第54回科学技術週間(4/15~21)期間中の4月20日(土)、HPCI戦略プログラム分野5に関係する大学・機関で一般公開が行われました。ぐずついた天候のなか、多くの方に来場いただきました。
筑波大学計算科学研究センターの一般公開「新型スーパーコンピュータを見に行こう!!」には、85名(うち高校生以下が23名)が来場され、40分間の見学ツアーなどを楽しんでいました。来場者は簡単なセンター紹介を受けた後、計算機分野の梅田 宏明(うめだ・ひろあき)研究員の解説を聞きながらスーパーコンピュータ「HA-PACS」(エイチ・エー・パックス)を間近に見て、その大きさや空冷ファンの“騒音”に驚いていました。ツアー後半は、HA-PACSを使って天文の研究を行う行方 大輔(なめかた・だいすけ)研究員の話に聞き入りました。
ツアーが終わっても次々と質問を投げかけた方、歴代スパコンの基板をしげしげと眺め続ける方、それぞれ楽しんだようです。
理化学研究所(和光)一般公開では、素粒子の研究室が3つのブースを設けました。「素粒子と宇宙」「60秒でわかる?量子色力学で迫る物質と宇宙の起源と構造」「量子色力学カードゲーム『クォーク・カード・ディーラー』(QCD)」。合計でおよそ600名(QCDには300名)が来場し、素粒子の世界を楽しんでもらえたようです。
『クォーク・カード・ディーラー』は、今回は簡略化したルールで行いました。高エネルギー加速器研究機構(KEK)などで既にプレイ済みのリピーターや、逆に次は通常プレイをしたいからKEKの一般公開に行きたいという子どももいました。クォークの「色」と、「無色」のハドロンの関係を説明すると、「量子色力学の『色』ってそういう意味だったんですね。長年の疑問が解けました」と深くうなずいてくれる人がいて、説明員も思わずにっこり。一方で、「なぜクォークをばらばらにして見つけられないの?」と聞いてくる高校生にはたじたじとなり、「世界で誰も解けていない、ノーベル賞級の大問題なんだよ」と説明すると、高校生は目を輝かせていました。

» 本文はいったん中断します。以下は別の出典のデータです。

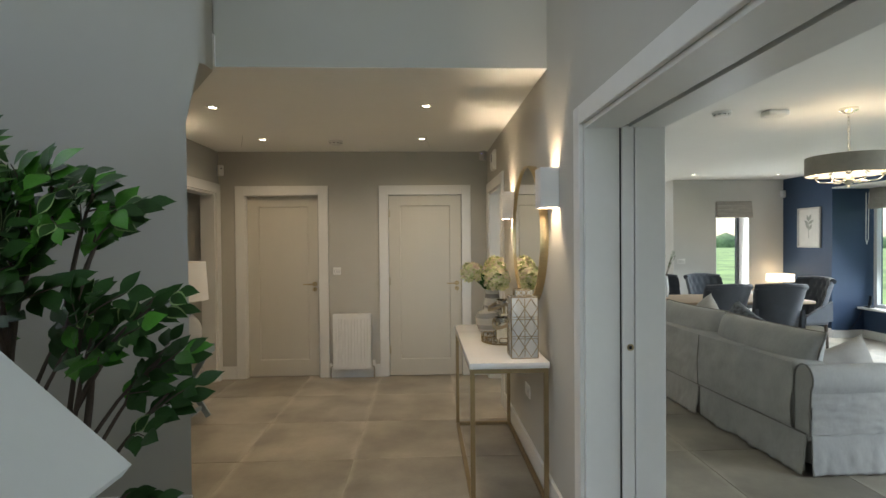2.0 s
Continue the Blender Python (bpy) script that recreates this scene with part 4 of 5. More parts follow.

東京大学原子核科学研究センターは、理研(和光)の場を借りて一般公開「原子核の極限状態にせまる-超並列計算機でのぞく原子核の世界」を行いました。約500名の方がブースを訪れました。
パネルを示しながら、スーパーコンピュータ「京(けい)」を使って原子核構造をどのように研究していくかを説明。研究のイメージをつかんでもらうためにアニメーションも使い、原子核反応の様子も展示しました。原子核が様々な形をとる多様な系だということを、ある程度理解してもらえたようです。少し専門的な解説もありましたが、中高生を中心に熱心に聞き入っていました。食い入るようにポスターを見て、ときどき鋭い質問が飛んでくることもありました。「京」を使って研究していることを説明すると、がんばってくださいと励ましの言葉をかけてくださるご年配の方もいました。
来年度も科学技術週間に合わせて様々な催しを行う予定です。科学に興味のある方も、ない方も、ぜひ一度足をお運びください。